Earlier this year states began implementing the Interstate Certification (49 CFR 26.85) process, a change made at Federal level to the UCP (Unified Certification Program). As of mid-June, twenty of fifty states – Alabama, Alaska, California, Connecticut, Delaware, Florida, Hawaii, Iowa, Maryland, Maine, Massachusetts, New Hampshire, New York, North Dakota, Oregon, Rhode Island, South Carolina, Tennessee, Washington, and West Virginia – had begun requesting that Out-of-State businesses holding DBE status in their Home-State seek certification using this new process.

The standard requirements for this process include providing the certifier with:

  • A complete copy of your Home-State application form, all supporting documents, and any other information related to your firm’s certification that you submitted to your Home-State or any other state.
    • This includes affidavits of no change and any notices of changes that you have submitted to your Home-State, as well as any correspondence you have had with your Home-State UCP or any other recipient concerning your application or status as a DBE firm.
  • Any notices or correspondence from states other than your Home-State relating to your status as an applicant or certified DBE in those states.
    • If you have been denied certification or were decertified in another state, or are subject to a decertification action there, you must inform the certifier of this fact and provide all documentation concerning this action.
  • If you have filed a certification appeal with USDOT, you must inform the certifier of the fact and provide your letter of appeal and USDOT’s response.
  • A signed and notarized Interstate Affidavit

As with the UCP program, each state can and will interpret the standard requirements differently and because of this the various states mentioned above have requested additional information and/or attachments to be provided.  Our research to date indicates that each state requests some combination of the following supplemental information or supporting attachments:

  • Copies of personal federal tax returns for the most recent two or three years
  • Copies of business federal tax returns for the most recent three years
  • Complete current (within last 90 days) Personal Net Worth form
  • The on‐site report (aka the report from your site visit) from your Home-State
  • A copy of the latest letter of certification from your Home-State
  • By-Laws
  • Operating Agreements
  • Balance Sheet or Income Statement for the last tax year
  • Appropriate state licenses and registrations
  • W9 Form
  • Home-State UCP contact information (phone, email)
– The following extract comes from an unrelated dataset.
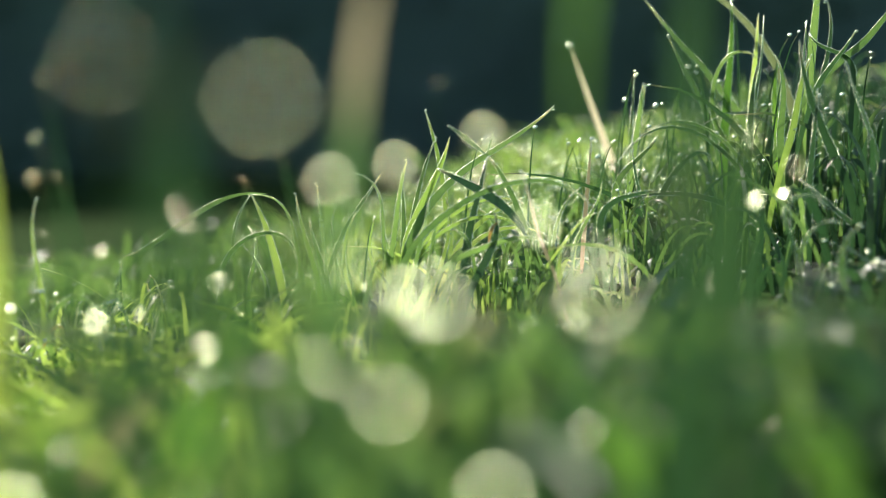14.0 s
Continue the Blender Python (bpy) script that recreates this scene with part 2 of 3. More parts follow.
def blade(owner, a, b, c, d, width, mat=GREEN, lean=0.35, beads=1.0, count=14, rooted=True, rib=False):
    """One blade of a tuft along a curve from a to d, rooted in the soil, with fine dew along its edges."""
    a, b, c, d = (Vector(p) for p in (a, b, c, d))
    points = bezier(a, b, c, d, count)
    gap = a.z - ground_z(a.x, a.y)
    if gap > 0.002 and rooted:
        way = (b - a).normalized()
        turn = a - way * gap * 0.45
        foot = Vector((turn.x - way.x * gap * 0.2, turn.y - way.y * gap * 0.2 + 0.002, 0))
        foot.z = ground_z(foot.x, foot.y) - 0.001
        points = [foot * (1 - s) ** 2 + turn * 2 * s * (1 - s) + a * s * s for s in (0, 0.25, 0.5, 0.75)] + points
    base = owner.matrix_world.inverted()
    local = [base @ p for p in points]
    v, f, u = ribbon(local, width, lean, root=0.55 if rooted else 0.12)
    ob = new("blade", leaf_mesh("blade", [(v, f, u)], mat))
    ob.parent = owner
    if rib:
        keel = [p + Vector((0, -0.00012, 0)) for p in (v[3 * i + 1] for i in range(len(points)))]
        new("midrib", leaf_mesh("midrib", [ribbon(keel, width * 0.14, lean)], FRESH)).parent = ob
    if beads > 0:
        rnd = random.Random(round(a.x * 1e5) + round(d.z * 1e5))
        places, radii = [], []
        for side in (0, 2):
            for i in range(4, len(points) - 1):
                p, q = v[3 * i + side], v[3 * i + 3 + side]
                m = max(1, int((q - p).length / 0.00023 * beads))
                for k in range(m):
                    if rnd.random() < 0.88:
                        places.append(p.lerp(q, (k + rnd.random()) / m) + Vector((0, 0, 0.00006)))
                        radii.append(rnd.choice((0.00013, 0.00017, 0.00023, 0.00032)))
        if places:
            part = new("fine_dew", drops_mesh("fine_dew", places, radii))
            part.parent = ob
            tagged(part, kind="stuff")
    return ob


def lone_stem(x, y, z, r, flat=True, width=0.0007, mat=DEEP_SHADE, label="slender green blade with a dew drop at its tip"):
    """A single thin blade that carries a drop."""
    g = ground_z(x, y + 0.012)
    owner = tuft(x, y + 0.012, label, "dew-tipped blades", "grass_sprig")
    sway = 0.006 * math.sin(x * 911 + y * 577)
    ob = blade(owner, (x + sway, y + 0.012, g), (x + sway, y + 0.014, g + 0.4 * (z - g)), (x + sway * 0.7, y + 0.008, g + 0.9 * (z - g)), (x, y, z - r * 0.3), width, mat, 0.2, 0, 8)
    dew(ob, x, y, z, r, flat)
    return owner


# ---------------------------------------------------------------- the lawn
def lawn(name, count, x0, x1, y0, y1, low, high, wide, mat, seed, label, bend=0.5, keep=None, beads=0.0, segments=5, scale=None, heavy=1.0):
    """Loose blades strewn over a stretch of the ground, each with its own height, lean and bow."""
    rnd = random.Random(seed)
    pieces, places, radii = [], [], []
    while len(pieces) < count:
        x, y = rnd.uniform(x0, x1), rnd.uniform(y0, y1)
        patch = 0.5 + 0.5 * noise.noise((x * 22, y * 22, seed))
        if rnd.random() > 0.25 + patch or (keep and not keep(x, y)):
            continue
        h = rnd.uniform(low, high) * (0.65 + 0.6 * patch) if not scale else rnd.uniform(low, high) * scale(x, y)
        turn, tilt = rnd.uniform(0, 2 * math.pi), abs(rnd.gauss(0, bend)) * h
        way = Vector((math.cos(turn), math.sin(turn), 0)) * tilt
        foot = Vector((x, y, ground_z(x, y) - 0.001))
        a, b = foot + Vector((0, 0, h * 0.5)) + way * 0.15, foot + Vector((0, 0, h)) + way * 0.7
        c = foot + Vector((0, 0, h * rnd.uniform(0.7, 1.0))) + way * rnd.uniform(1.0, 1.5)
        points = bezier(foot, a, b, c, segments + 1)
        piece = ribbon(points, wide * rnd.uniform(0.6, 1.3), rnd.uniform(-1.4, 1.4))
        pieces.append(piece)
        if rnd.random() < beads:
            places.append(c)
            radii.append(rnd.uniform(0.00022, 0.0005) * heavy)
            for k in range(rnd.randint(0, 12)):
                e = rnd.randrange(len(piece[0]) // 3 - 1) * 3 + rnd.choice((0, 2))
                places.append(piece[0][e].lerp(piece[0][e + 3], rnd.random()))
                radii.append(rnd.choice((0.0001, 0.00013, 0.00018, 0.00026)) * heavy)
    tagged(new(name, leaf_mesh(name, pieces, mat)), label, "grass", kind="stuff")
    if places:
        tagged(new("dew", drops_mesh("dew", places, radii)), "fine dew drops caught on the grass", "dew", kind="stuff")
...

And some states, such as Iowa, New Hampshire, and Massachusetts; have interstate certification request forms that need to be filled out. North Dakota was the only state we found that allows the Out-of-State business to choose how to apply – with the new interstate process or using their standard UCP process. Then there is the state of Oregon that requires their standard UCP process be followed if your Home-State application date is older than six months.

TIP: Carefully review the information provided by the Out-of-State certifier about their Interstate Certification process.
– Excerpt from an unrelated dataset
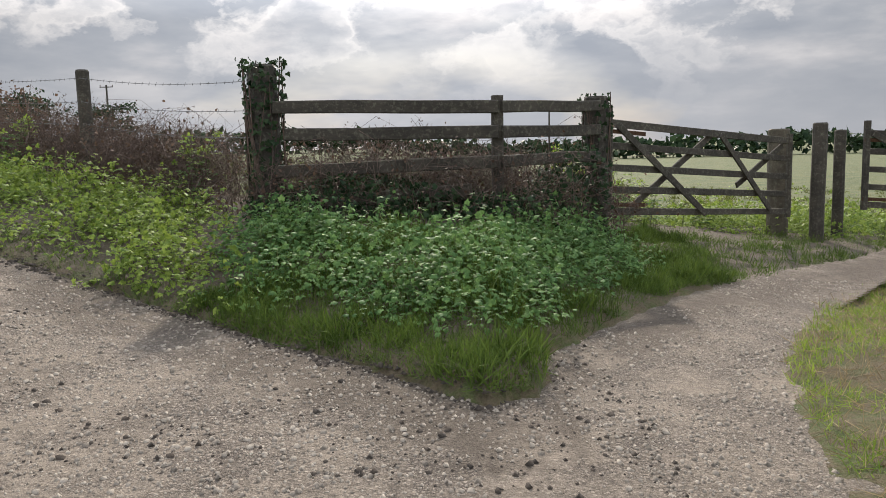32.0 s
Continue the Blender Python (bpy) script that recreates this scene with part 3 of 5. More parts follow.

So what does this all mean for the DBE? The Interstate Certification process is meant to simplify the overall UCP process, but for businesses that have held DBE certification for a number of years, like ours; it might actually complicate it.

Case in point, we’ve been certified in our Home-State since 2002. If we were going to apply for DBE status in another state using the new Interstate Certification process we’d need to supply twelve years of correspondence. We’ve been keeping electronic copies of our financial documents since 2000 so we’d be able to recreate most our original attachments from our initial certification, but did we keep a copy of our completed application? No. Have we kept copies of all the correspondence with our Home-State? No. In fact, we haven’t even kept the hard copies our letters of certification. Thank goodness we scanned them, and that we were able to get a copy of our completed initial application from our Home-State certifier.
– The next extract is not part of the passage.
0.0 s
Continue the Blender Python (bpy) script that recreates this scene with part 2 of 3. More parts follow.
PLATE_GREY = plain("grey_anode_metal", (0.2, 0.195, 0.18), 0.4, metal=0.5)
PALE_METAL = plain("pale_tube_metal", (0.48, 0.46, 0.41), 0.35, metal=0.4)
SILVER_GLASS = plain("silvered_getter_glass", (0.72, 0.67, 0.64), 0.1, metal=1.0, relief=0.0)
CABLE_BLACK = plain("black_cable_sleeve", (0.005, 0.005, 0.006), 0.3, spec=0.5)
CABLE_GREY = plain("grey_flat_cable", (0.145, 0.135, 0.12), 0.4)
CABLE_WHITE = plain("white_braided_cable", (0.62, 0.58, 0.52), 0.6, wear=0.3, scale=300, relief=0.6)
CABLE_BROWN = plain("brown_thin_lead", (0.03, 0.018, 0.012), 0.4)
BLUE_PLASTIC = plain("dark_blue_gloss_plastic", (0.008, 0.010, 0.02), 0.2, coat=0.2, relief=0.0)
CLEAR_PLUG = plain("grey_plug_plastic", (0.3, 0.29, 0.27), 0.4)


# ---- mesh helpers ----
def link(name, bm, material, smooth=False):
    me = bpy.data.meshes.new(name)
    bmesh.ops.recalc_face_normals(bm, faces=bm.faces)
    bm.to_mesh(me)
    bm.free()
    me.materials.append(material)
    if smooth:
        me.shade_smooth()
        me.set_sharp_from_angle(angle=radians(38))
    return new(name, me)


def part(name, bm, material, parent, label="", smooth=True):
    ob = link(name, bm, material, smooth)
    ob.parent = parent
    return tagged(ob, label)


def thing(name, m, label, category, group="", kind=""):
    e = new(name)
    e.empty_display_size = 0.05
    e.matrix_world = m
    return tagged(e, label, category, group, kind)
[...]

TIP: We would recommend if you have an older DBE certification and do not have copy of your completed initial application that you contact your Home-State certifier and find out if they can supply you with one.

Because of the introduction of the Interstate Certification process we’ve been scanning all of the update requests we’ve received this year (we hold 14 other certifications, either DBE or WBE) because it is unclear if this new process will require us to provide a copy of their requests along with a copy of our responses to them. We haven’t been certified by all of them for twelve years – more like 8-10 years – but again, we have not kept all that correspondence; as there was no need to before.

TIP: If you have any questions about what documents you need to provide to the Out-of-State certifier, then pick up the phone, call and ask them for clarification.

We get the idea behind the interstate initiative. They want to make sure the information you’re providing to your Home-State and other UCP certifiers is consistent, but how much is too much? If we take out the WBE certifications we hold, since it appears that only DBE certification information needs to be sent, that still leaves us with seven other certifications (with anywhere from 2-10 years of correspondence) we have to provide information on.

We could use several reams of paper and cartridges printing up all applications, annual updates, attachments and correspondence for all our certifications. And the shipping fees, shudder to think!

TIP: Contact the Out-of-State certifier and find out if the requested documentation can be provided on a CD or flash drive.

The process might have changed, but as we’ve discussed before the reasons for a business to seek certification have not. There might be hiccups as the Interstate Certification process gets implemented, but the goal remains the same.